## [Recorded information]
↓↓↓
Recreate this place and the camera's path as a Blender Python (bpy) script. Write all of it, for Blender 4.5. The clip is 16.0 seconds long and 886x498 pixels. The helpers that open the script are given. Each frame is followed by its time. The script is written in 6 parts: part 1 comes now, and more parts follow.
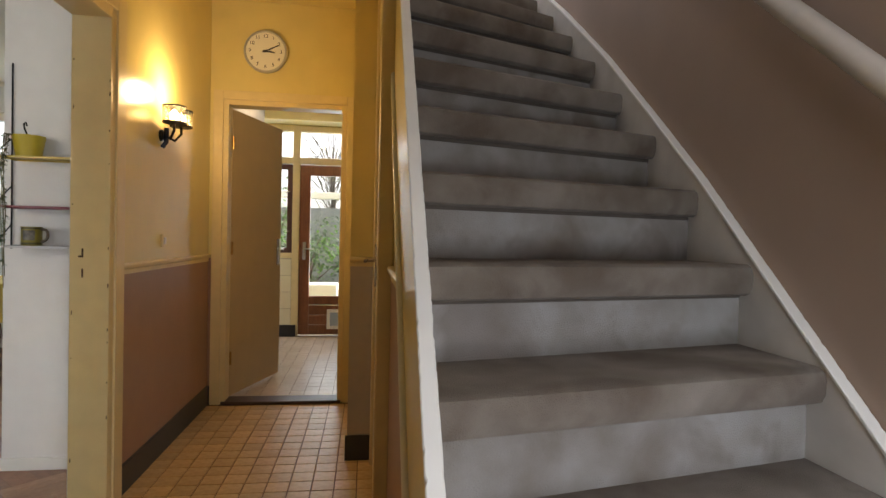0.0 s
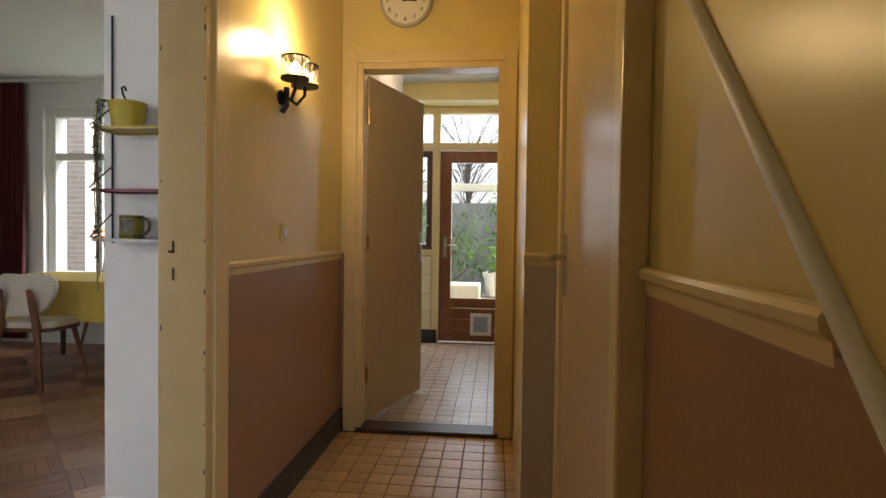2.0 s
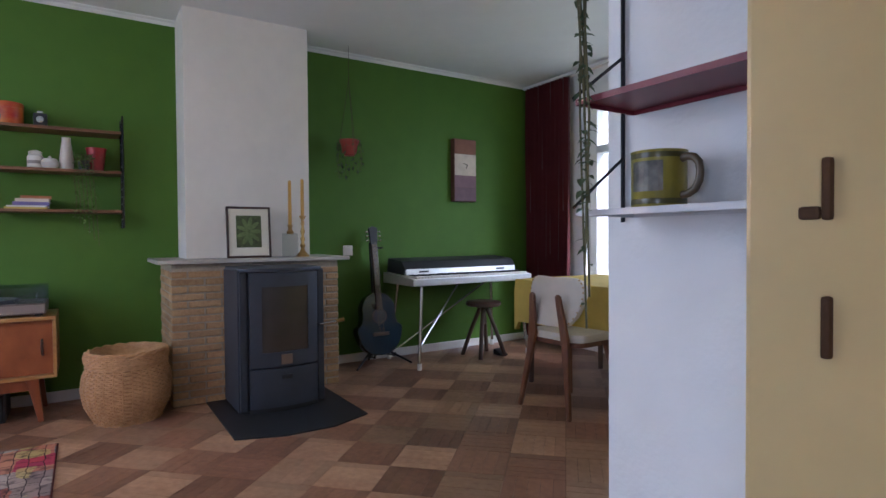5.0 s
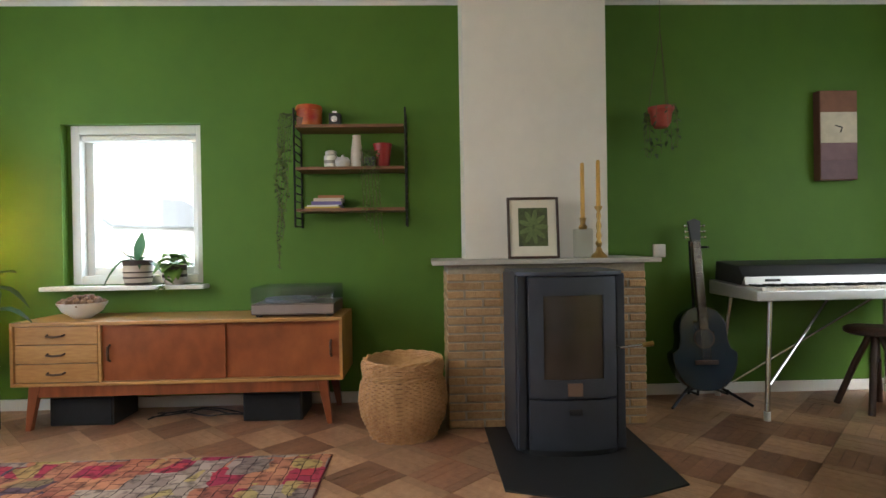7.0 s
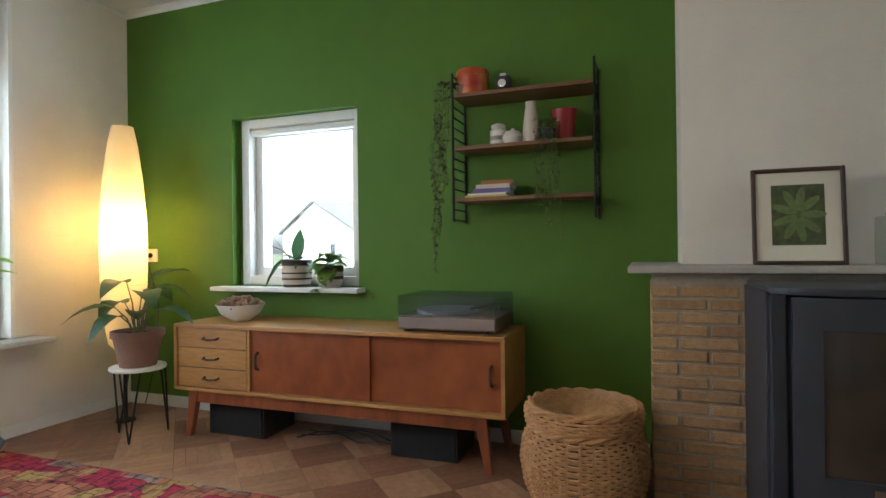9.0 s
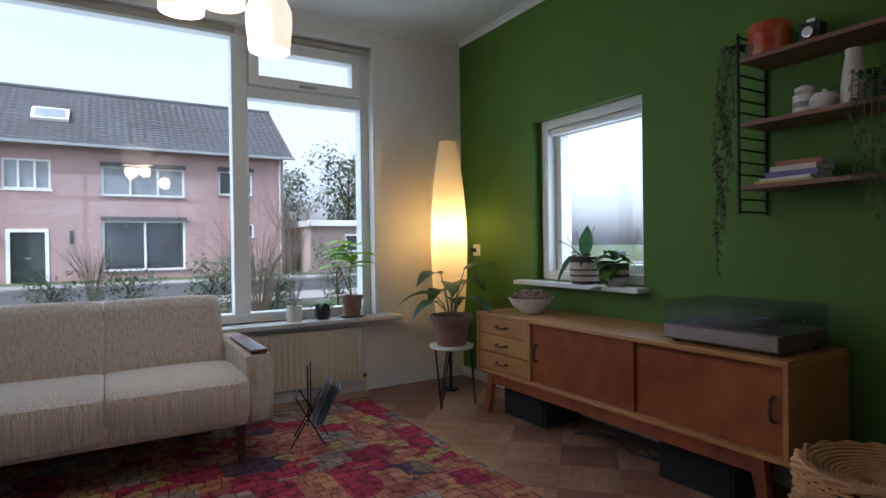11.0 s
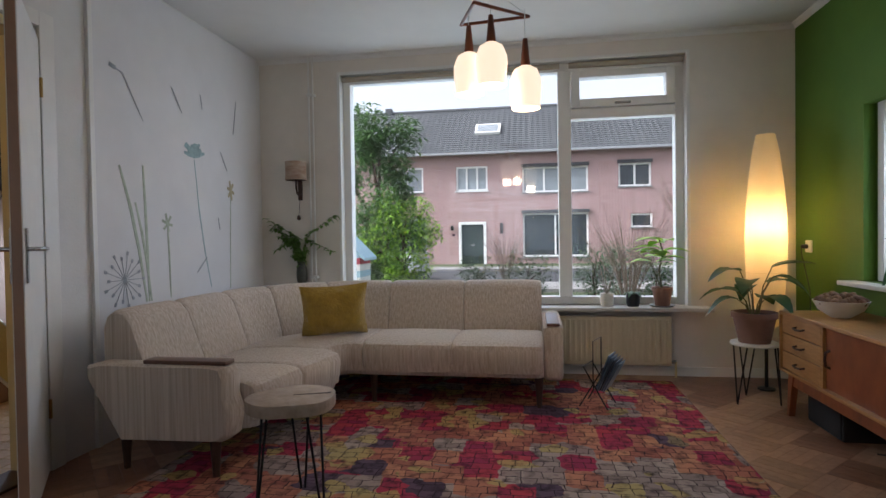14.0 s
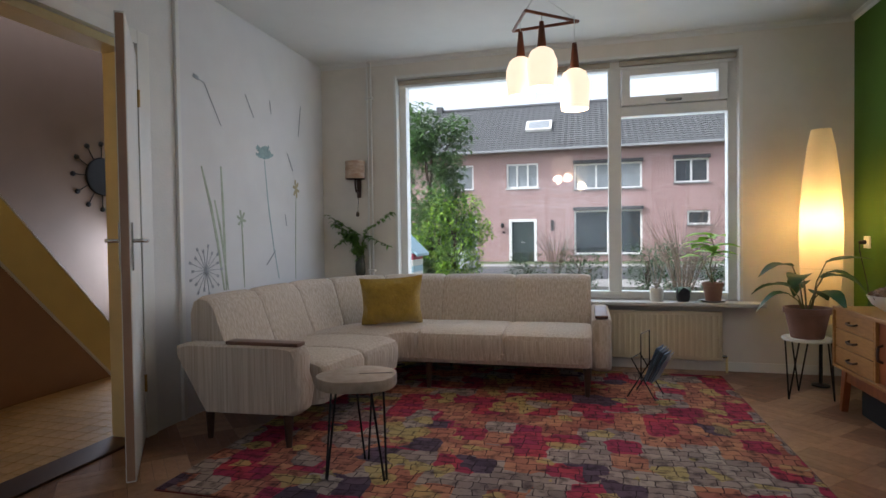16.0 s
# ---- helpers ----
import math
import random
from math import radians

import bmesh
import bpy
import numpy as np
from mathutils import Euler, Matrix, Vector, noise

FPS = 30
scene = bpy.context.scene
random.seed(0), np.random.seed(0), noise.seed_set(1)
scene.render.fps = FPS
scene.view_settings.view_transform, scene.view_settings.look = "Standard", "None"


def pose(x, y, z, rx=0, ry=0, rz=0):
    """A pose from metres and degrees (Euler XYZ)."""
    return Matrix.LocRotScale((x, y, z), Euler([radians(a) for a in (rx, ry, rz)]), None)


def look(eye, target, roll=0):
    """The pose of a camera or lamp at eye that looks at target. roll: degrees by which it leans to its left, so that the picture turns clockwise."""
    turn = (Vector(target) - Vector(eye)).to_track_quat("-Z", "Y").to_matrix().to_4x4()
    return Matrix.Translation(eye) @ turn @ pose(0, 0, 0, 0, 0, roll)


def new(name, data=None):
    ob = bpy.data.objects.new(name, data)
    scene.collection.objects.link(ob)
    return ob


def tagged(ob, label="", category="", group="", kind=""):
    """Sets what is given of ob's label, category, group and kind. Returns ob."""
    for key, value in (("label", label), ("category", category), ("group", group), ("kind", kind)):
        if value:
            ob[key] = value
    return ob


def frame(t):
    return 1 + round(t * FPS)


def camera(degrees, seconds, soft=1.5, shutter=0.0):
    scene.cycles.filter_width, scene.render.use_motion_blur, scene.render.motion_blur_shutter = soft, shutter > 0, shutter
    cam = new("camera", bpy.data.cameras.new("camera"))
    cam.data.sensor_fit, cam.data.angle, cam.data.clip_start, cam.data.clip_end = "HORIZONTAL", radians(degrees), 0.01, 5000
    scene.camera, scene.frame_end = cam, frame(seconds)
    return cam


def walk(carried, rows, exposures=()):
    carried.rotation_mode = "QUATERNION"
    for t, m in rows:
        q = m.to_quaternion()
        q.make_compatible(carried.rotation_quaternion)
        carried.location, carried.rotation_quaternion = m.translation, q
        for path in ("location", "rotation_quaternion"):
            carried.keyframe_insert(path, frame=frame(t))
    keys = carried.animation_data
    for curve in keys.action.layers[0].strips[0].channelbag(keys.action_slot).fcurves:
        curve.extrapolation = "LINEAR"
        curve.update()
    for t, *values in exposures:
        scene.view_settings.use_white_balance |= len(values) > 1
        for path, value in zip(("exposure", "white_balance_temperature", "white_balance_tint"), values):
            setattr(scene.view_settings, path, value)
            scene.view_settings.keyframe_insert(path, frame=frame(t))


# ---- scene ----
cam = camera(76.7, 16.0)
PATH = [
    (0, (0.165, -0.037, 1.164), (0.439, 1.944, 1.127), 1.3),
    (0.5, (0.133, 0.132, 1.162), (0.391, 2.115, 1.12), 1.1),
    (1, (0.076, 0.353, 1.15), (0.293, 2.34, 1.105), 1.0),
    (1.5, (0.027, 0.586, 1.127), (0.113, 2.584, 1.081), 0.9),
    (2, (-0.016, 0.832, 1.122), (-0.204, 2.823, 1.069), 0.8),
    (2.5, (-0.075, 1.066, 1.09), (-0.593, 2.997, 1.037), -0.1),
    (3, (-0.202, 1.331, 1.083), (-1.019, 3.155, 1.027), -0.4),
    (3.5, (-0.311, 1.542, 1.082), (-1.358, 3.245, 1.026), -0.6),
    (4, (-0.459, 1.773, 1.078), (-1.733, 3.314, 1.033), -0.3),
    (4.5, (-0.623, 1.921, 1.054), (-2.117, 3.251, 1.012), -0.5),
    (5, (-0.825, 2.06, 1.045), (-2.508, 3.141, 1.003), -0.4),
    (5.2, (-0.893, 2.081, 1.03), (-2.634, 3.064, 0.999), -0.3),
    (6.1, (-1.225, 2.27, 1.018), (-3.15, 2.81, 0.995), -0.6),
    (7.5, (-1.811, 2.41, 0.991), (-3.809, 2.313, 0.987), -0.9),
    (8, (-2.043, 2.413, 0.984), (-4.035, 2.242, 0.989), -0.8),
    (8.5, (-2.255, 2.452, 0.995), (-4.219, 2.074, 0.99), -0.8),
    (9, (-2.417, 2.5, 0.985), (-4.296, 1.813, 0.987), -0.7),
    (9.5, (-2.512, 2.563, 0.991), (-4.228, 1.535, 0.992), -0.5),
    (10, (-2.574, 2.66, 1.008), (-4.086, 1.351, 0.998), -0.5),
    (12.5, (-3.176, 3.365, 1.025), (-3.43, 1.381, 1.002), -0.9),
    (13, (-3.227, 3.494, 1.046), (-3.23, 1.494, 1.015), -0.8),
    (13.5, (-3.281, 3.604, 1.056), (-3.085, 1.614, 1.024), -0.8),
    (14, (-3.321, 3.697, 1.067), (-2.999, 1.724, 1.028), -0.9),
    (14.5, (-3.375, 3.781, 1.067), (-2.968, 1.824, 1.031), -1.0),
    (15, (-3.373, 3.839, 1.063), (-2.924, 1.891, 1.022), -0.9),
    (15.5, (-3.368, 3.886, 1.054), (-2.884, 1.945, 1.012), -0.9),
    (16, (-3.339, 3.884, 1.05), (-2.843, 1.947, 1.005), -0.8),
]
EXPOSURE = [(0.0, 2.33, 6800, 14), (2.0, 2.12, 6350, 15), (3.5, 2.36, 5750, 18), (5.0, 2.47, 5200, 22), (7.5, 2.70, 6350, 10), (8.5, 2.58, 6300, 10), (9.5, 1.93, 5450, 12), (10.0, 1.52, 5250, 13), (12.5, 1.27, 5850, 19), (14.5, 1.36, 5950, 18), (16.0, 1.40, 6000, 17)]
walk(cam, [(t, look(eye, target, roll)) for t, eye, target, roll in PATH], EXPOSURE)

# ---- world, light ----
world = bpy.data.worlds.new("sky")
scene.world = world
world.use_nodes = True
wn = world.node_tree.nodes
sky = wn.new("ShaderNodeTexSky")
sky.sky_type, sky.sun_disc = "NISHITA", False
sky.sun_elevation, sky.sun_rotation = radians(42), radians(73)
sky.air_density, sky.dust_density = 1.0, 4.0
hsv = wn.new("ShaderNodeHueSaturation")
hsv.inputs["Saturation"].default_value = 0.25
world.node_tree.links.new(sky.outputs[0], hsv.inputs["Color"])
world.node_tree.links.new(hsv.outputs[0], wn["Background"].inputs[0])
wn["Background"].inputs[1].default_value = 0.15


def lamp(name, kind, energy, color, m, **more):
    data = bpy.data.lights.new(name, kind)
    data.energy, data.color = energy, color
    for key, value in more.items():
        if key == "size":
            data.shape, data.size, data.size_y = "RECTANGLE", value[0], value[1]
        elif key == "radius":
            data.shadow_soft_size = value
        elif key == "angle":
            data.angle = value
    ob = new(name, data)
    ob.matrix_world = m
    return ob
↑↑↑
## [What the exercise asks]
Output an exact copy of the material, with the pictures removed.

## [Output below]
Recreate this place and the camera's path as a Blender Python (bpy) script. Write all of it, for Blender 4.5. The clip is 16.0 seconds long and 886x498 pixels. The helpers that open the script are given. Each frame is followed by its time. The script is written in 6 parts: part 1 comes now, and more parts follow.
0.0 s
2.0 s
5.0 s
7.0 s
9.0 s
11.0 s
14.0 s
16.0 s
# ---- helpers ----
import math
import random
from math import radians

import bmesh
import bpy
import numpy as np
from mathutils import Euler, Matrix, Vector, noise

FPS = 30
scene = bpy.context.scene
random.seed(0), np.random.seed(0), noise.seed_set(1)
scene.render.fps = FPS
scene.view_settings.view_transform, scene.view_settings.look = "Standard", "None"


def pose(x, y, z, rx=0, ry=0, rz=0):
    """A pose from metres and degrees (Euler XYZ)."""
    return Matrix.LocRotScale((x, y, z), Euler([radians(a) for a in (rx, ry, rz)]), None)


def look(eye, target, roll=0):
    """The pose of a camera or lamp at eye that looks at target. roll: degrees by which it leans to its left, so that the picture turns clockwise."""
    turn = (Vector(target) - Vector(eye)).to_track_quat("-Z", "Y").to_matrix().to_4x4()
    return Matrix.Translation(eye) @ turn @ pose(0, 0, 0, 0, 0, roll)


def new(name, data=None):
    ob = bpy.data.objects.new(name, data)
    scene.collection.objects.link(ob)
    return ob


def tagged(ob, label="", category="", group="", kind=""):
    """Sets what is given of ob's label, category, group and kind. Returns ob."""
    for key, value in (("label", label), ("category", category), ("group", group), ("kind", kind)):
        if value:
            ob[key] = value
    return ob


def frame(t):
    return 1 + round(t * FPS)


def camera(degrees, seconds, soft=1.5, shutter=0.0):
    scene.cycles.filter_width, scene.render.use_motion_blur, scene.render.motion_blur_shutter = soft, shutter > 0, shutter
    cam = new("camera", bpy.data.cameras.new("camera"))
    cam.data.sensor_fit, cam.data.angle, cam.data.clip_start, cam.data.clip_end = "HORIZONTAL", radians(degrees), 0.01, 5000
    scene.camera, scene.frame_end = cam, frame(seconds)
    return cam


def walk(carried, rows, exposures=()):
    carried.rotation_mode = "QUATERNION"
    for t, m in rows:
        q = m.to_quaternion()
        q.make_compatible(carried.rotation_quaternion)
        carried.location, carried.rotation_quaternion = m.translation, q
        for path in ("location", "rotation_quaternion"):
            carried.keyframe_insert(path, frame=frame(t))
    keys = carried.animation_data
    for curve in keys.action.layers[0].strips[0].channelbag(keys.action_slot).fcurves:
        curve.extrapolation = "LINEAR"
        curve.update()
    for t, *values in exposures:
        scene.view_settings.use_white_balance |= len(values) > 1
        for path, value in zip(("exposure", "white_balance_temperature", "white_balance_tint"), values):
            setattr(scene.view_settings, path, value)
            scene.view_settings.keyframe_insert(path, frame=frame(t))


# ---- scene ----
cam = camera(76.7, 16.0)
PATH = [
    (0, (0.165, -0.037, 1.164), (0.439, 1.944, 1.127), 1.3),
    (0.5, (0.133, 0.132, 1.162), (0.391, 2.115, 1.12), 1.1),
    (1, (0.076, 0.353, 1.15), (0.293, 2.34, 1.105), 1.0),
    (1.5, (0.027, 0.586, 1.127), (0.113, 2.584, 1.081), 0.9),
    (2, (-0.016, 0.832, 1.122), (-0.204, 2.823, 1.069), 0.8),
    (2.5, (-0.075, 1.066, 1.09), (-0.593, 2.997, 1.037), -0.1),
    (3, (-0.202, 1.331, 1.083), (-1.019, 3.155, 1.027), -0.4),
    (3.5, (-0.311, 1.542, 1.082), (-1.358, 3.245, 1.026), -0.6),
    (4, (-0.459, 1.773, 1.078), (-1.733, 3.314, 1.033), -0.3),
    (4.5, (-0.623, 1.921, 1.054), (-2.117, 3.251, 1.012), -0.5),
    (5, (-0.825, 2.06, 1.045), (-2.508, 3.141, 1.003), -0.4),
    (5.2, (-0.893, 2.081, 1.03), (-2.634, 3.064, 0.999), -0.3),
    (6.1, (-1.225, 2.27, 1.018), (-3.15, 2.81, 0.995), -0.6),
    (7.5, (-1.811, 2.41, 0.991), (-3.809, 2.313, 0.987), -0.9),
    (8, (-2.043, 2.413, 0.984), (-4.035, 2.242, 0.989), -0.8),
    (8.5, (-2.255, 2.452, 0.995), (-4.219, 2.074, 0.99), -0.8),
    (9, (-2.417, 2.5, 0.985), (-4.296, 1.813, 0.987), -0.7),
    (9.5, (-2.512, 2.563, 0.991), (-4.228, 1.535, 0.992), -0.5),
    (10, (-2.574, 2.66, 1.008), (-4.086, 1.351, 0.998), -0.5),
    (12.5, (-3.176, 3.365, 1.025), (-3.43, 1.381, 1.002), -0.9),
    (13, (-3.227, 3.494, 1.046), (-3.23, 1.494, 1.015), -0.8),
    (13.5, (-3.281, 3.604, 1.056), (-3.085, 1.614, 1.024), -0.8),
    (14, (-3.321, 3.697, 1.067), (-2.999, 1.724, 1.028), -0.9),
    (14.5, (-3.375, 3.781, 1.067), (-2.968, 1.824, 1.031), -1.0),
    (15, (-3.373, 3.839, 1.063), (-2.924, 1.891, 1.022), -0.9),
    (15.5, (-3.368, 3.886, 1.054), (-2.884, 1.945, 1.012), -0.9),
    (16, (-3.339, 3.884, 1.05), (-2.843, 1.947, 1.005), -0.8),
]
EXPOSURE = [(0.0, 2.33, 6800, 14), (2.0, 2.12, 6350, 15), (3.5, 2.36, 5750, 18), (5.0, 2.47, 5200, 22), (7.5, 2.70, 6350, 10), (8.5, 2.58, 6300, 10), (9.5, 1.93, 5450, 12), (10.0, 1.52, 5250, 13), (12.5, 1.27, 5850, 19), (14.5, 1.36, 5950, 18), (16.0, 1.40, 6000, 17)]
walk(cam, [(t, look(eye, target, roll)) for t, eye, target, roll in PATH], EXPOSURE)

# ---- world, light ----
world = bpy.data.worlds.new("sky")
scene.world = world
world.use_nodes = True
wn = world.node_tree.nodes
sky = wn.new("ShaderNodeTexSky")
sky.sky_type, sky.sun_disc = "NISHITA", False
sky.sun_elevation, sky.sun_rotation = radians(42), radians(73)
sky.air_density, sky.dust_density = 1.0, 4.0
hsv = wn.new("ShaderNodeHueSaturation")
hsv.inputs["Saturation"].default_value = 0.25
world.node_tree.links.new(sky.outputs[0], hsv.inputs["Color"])
world.node_tree.links.new(hsv.outputs[0], wn["Background"].inputs[0])
wn["Background"].inputs[1].default_value = 0.15


def lamp(name, kind, energy, color, m, **more):
    data = bpy.data.lights.new(name, kind)
    data.energy, data.color = energy, color
    for key, value in more.items():
        if key == "size":
            data.shape, data.size, data.size_y = "RECTANGLE", value[0], value[1]
        elif key == "radius":
            data.shadow_soft_size = value
        elif key == "angle":
            data.angle = value
    ob = new(name, data)
    ob.matrix_world = m
    return ob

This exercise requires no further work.